TU Recycled Office Supplies is saving faculty money.

Jonathan Latko picked up a drawing pad of the floor, propped it up against a stack of boxes and looked around at the collection of rolls of scotch tape, reams of paper, stacks of legal pads, binders and envelopes all piled neatly on racks, lining the walls of the relatively small storage room.

The room is the hub of the new TU Recycled Office Supplies, a pilot project started by Latko through the university’s Computer Recycling Program to collect unused office supplies and freely recycle them amongst university administrators and staff.

Latko, the assistant director of the Computer Recycling Center, started the project in 2009 as a way to ease the flow of office supplies that the CRC had begun collecting. Latko received his master’s degree from Fox School of Business in 2003.

“Back in 2009, when they knocked down the [University Services Building] for new student housing, we walked through and there were just tons of office supplies, so we just started picking up stuff,” Latko said.

Soon afterward, he began setting up “swap tables” at university events such as Sustainability Week, where students could sign a sustainability pledge in order to get free supplies.

Latko then partnered up with Debbie Campbell, an assistant dean at Fox School of Business, and her marketing students as a way of promoting the exchange of office supplies around Main Campus.

The swap tables helped get TU Office Supplies its start, but did not give the project the potential its organizers hoped for.

“At a swap table, people don’t always see the point, it’s more about free stuff,” Latko said.

During the summer, Latko and Campbell built the project into an interdepartmental exchange program in which faculty could get rid of unused supplies while simultaneously shopping for supplies they needed.

Campbell recruited marketing students including senior Kelly Bowe to intern for the project, and also partnered with students from Fox School of Business and the Students for Responsible Business.

With the help of SRB, the project began expanding.

“We did a ton of marketing programs from Facebook to Temple Today, even getting on the news calendar to promote our events and meetings,” Bowe said.

Through their marketing techniques, interest in the program has come in from multiple departments.

While organizers said that interest in participation is high, they said they have to step up their efforts to keep the program successful.

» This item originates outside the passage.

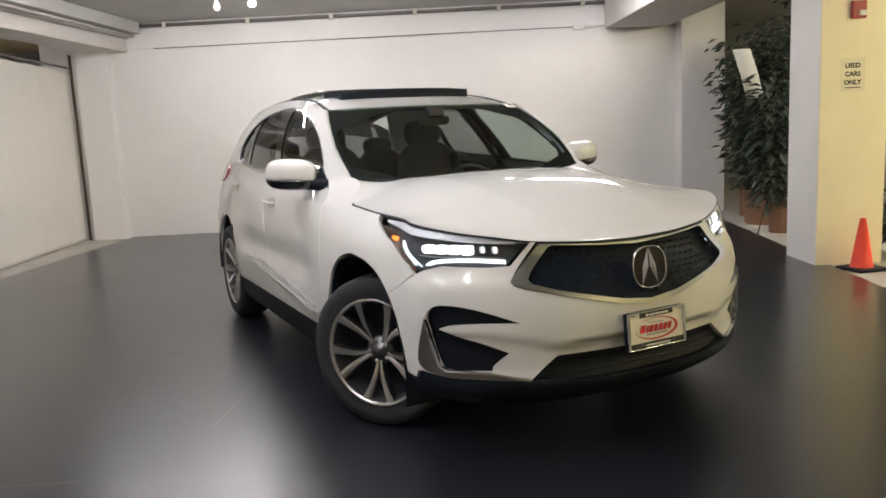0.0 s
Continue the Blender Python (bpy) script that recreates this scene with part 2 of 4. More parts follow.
def stained_wall():
    """White wall paint with a yellow damp stain at its foot, a fainter one and a tall greyer patch at the left."""
    m = material("stained white wall paint", (0.77, 0.75, 0.725), 0.6, vary=0.06, scale=1.2, bump=0.12, bump_scale=25)
    nt = m.node_tree
    b = nt.nodes["Principled BSDF"]
    base = b.inputs["Base Color"].links[0].from_socket
    co = nt.nodes.new("ShaderNodeTexCoord")
    for centre, size, tint, power in (((5.10, 6.15, 0.05), (0.22, 0.30, 0.10), (0.62, 0.52, 0.22), 0.7), ((3.6, 6.8, 0.02), (0.5, 0.5, 0.05), (0.55, 0.47, 0.25), 0.35), ((-0.6, 8.7, 1.2), (0.25, 0.4, 1.2), (0.62, 0.58, 0.50), 0.3)):
        mp = nt.nodes.new("ShaderNodeMapping")
        mp.inputs["Location"].default_value = [-c / k for c, k in zip(centre, size)]
        mp.inputs["Scale"].default_value = [1 / k for k in size]
        nt.links.new(co.outputs["Object"], mp.inputs[0])
        ln = nt.nodes.new("ShaderNodeVectorMath")
        ln.operation = "LENGTH"
        nt.links.new(mp.outputs[0], ln.inputs[0])
        ns = nt.nodes.new("ShaderNodeTexNoise")
        ns.inputs["Scale"].default_value = 14
        nt.links.new(co.outputs["Object"], ns.inputs["Vector"])
        ad = nt.nodes.new("ShaderNodeMath")
        ad.operation = "ADD"
        nt.links.new(ln.outputs["Value"], ad.inputs[0])
        nt.links.new(ns.outputs[0], ad.inputs[1])
        mr = nt.nodes.new("ShaderNodeMapRange")
        mr.inputs[1].default_value, mr.inputs[2].default_value, mr.inputs[3].default_value, mr.inputs[4].default_value = 0.5, 1.6, power, 0.0
        nt.links.new(ad.outputs[0], mr.inputs[0])
        mx = nt.nodes.new("ShaderNodeMixRGB")
        nt.links.new(mr.outputs[0], mx.inputs[0])
        nt.links.new(base, mx.inputs[1])
        mx.inputs[2].default_value = (*tint, 1)
        base = mx.outputs[0]
    nt.links.new(base, b.inputs["Base Color"])
    return m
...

One of the main issues the project faces is moving donated supplies to their storage room on the third floor of the TECH Center. Faced with calls coming from donors who want to have their supplies picked up, volunteers have to run “pick-up blitzes,” in which they go around to the schools collecting as many supplies as they can.

Students in SRB have worked specifically within Fox School of Business to regularly collect office supplies and bring them to the TECH Center.

Still, it has been hard for the leaders of the project to gauge how much they actually collect on a weekly basis.

“They are bringing in all sorts of things, but mostly in spurts,” Latko said. “We think they have closets full stuff to get rid of, but nobody wants to pay the facility fee to have things brought over.”

The organizers of TU Recycled Office Supplies believe that departments could save hundreds or thousands of dollars from their supply budgets by obtaining free supplies through the project. Recently, Beasley Law School picked up 120 binders from the supply, center saving them approximately $500.

Participating departments are encouraged to sign a “sustainability pledge” to promote both donating and receiving within the project.

Organizers remain optimistic that the project will gain momentum as word of it spreads among departments and faculty.

So far, Fox School of Business, Beasley School of Law and the College of Science and Technology have shown the most interest in the project.

Latko, who said he hopes to get more faculty involved by sending out pamphlets and information on meetings, said that “the people that do come want to see this work, they give back too so it can be sustained.”

Students are also encouraged to participate in the project by donating supplies and volunteering on Wednesdays from 2 p.m. to 4 p.m.